RECORDED INFORMATION

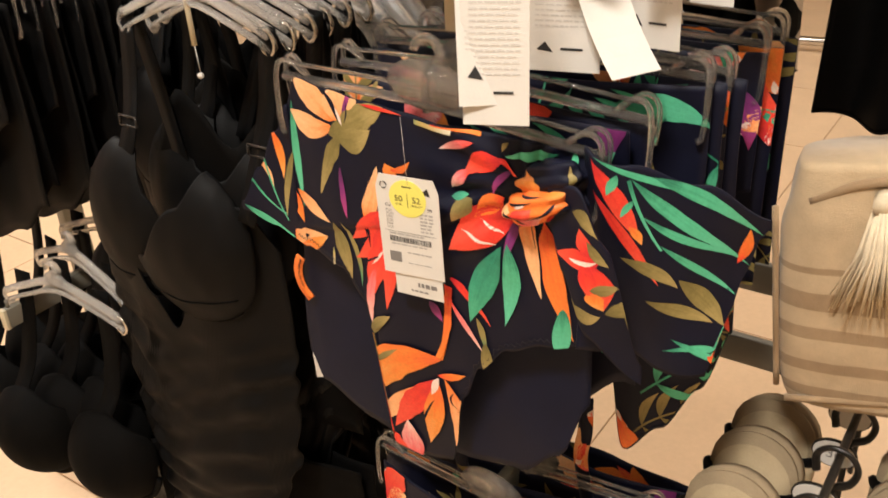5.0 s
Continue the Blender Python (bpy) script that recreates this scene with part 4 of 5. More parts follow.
front.leaf(bm, 0.4098, 0.8840, 0.4229, 0.8666, 0.0089, 12, 0.02, "leaf", 0.1)
front.leaf(bm, 0.4291, 0.9028, 0.4174, 0.8246, 0.0079, 1, 0.05, "stem", 0.3)
front.leaf(bm, 0.4292, 0.8932, 0.4630, 0.8463, 0.0050, 5, 0.01, "leaf", 0.1)
front.leaf(bm, 0.4317, 0.9115, 0.4699, 0.8753, 0.0095, 4, 0.08, "drop", 0)
front.leaf(bm, 0.4570, 0.8812, 0.4651, 0.8497, 0.0057, 10, 0.04, "leaf", 0.1)
front.leaf(bm, 0.4647, 0.8575, 0.4668, 0.8208, 0.0136, 9, -0.01, "petal", 0)
front.leaf(bm, 0.4572, 1.0354, 0.4242, 1.0243, 0.0069, 5, -0.05, "leaf", 0.1)
front.leaf(bm, 0.4823, 1.0242, 0.4477, 1.0070, 0.0171, 4, -0.15, "leaf", 0.15)
front.leaf(bm, 0.4535, 1.0120, 0.4360, 0.9958, 0.0089, 5, -0.04, "leaf", 0.1)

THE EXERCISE
All the lines above are to be given again exactly as they read, with the pictures removed.

EXERCISE OUTPUT
5.0 s
Continue the Blender Python (bpy) script that recreates this scene with part 4 of 5. More parts follow.
front.leaf(bm, 0.4098, 0.8840, 0.4229, 0.8666, 0.0089, 12, 0.02, "leaf", 0.1)
front.leaf(bm, 0.4291, 0.9028, 0.4174, 0.8246, 0.0079, 1, 0.05, "stem", 0.3)
front.leaf(bm, 0.4292, 0.8932, 0.4630, 0.8463, 0.0050, 5, 0.01, "leaf", 0.1)
front.leaf(bm, 0.4317, 0.9115, 0.4699, 0.8753, 0.0095, 4, 0.08, "drop", 0)
front.leaf(bm, 0.4570, 0.8812, 0.4651, 0.8497, 0.0057, 10, 0.04, "leaf", 0.1)
front.leaf(bm, 0.4647, 0.8575, 0.4668, 0.8208, 0.0136, 9, -0.01, "petal", 0)
front.leaf(bm, 0.4572, 1.0354, 0.4242, 1.0243, 0.0069, 5, -0.05, "leaf", 0.1)
front.leaf(bm, 0.4823, 1.0242, 0.4477, 1.0070, 0.0171, 4, -0.15, "leaf", 0.15)
front.leaf(bm, 0.4535, 1.0120, 0.4360, 0.9958, 0.0089, 5, -0.04, "leaf", 0.1)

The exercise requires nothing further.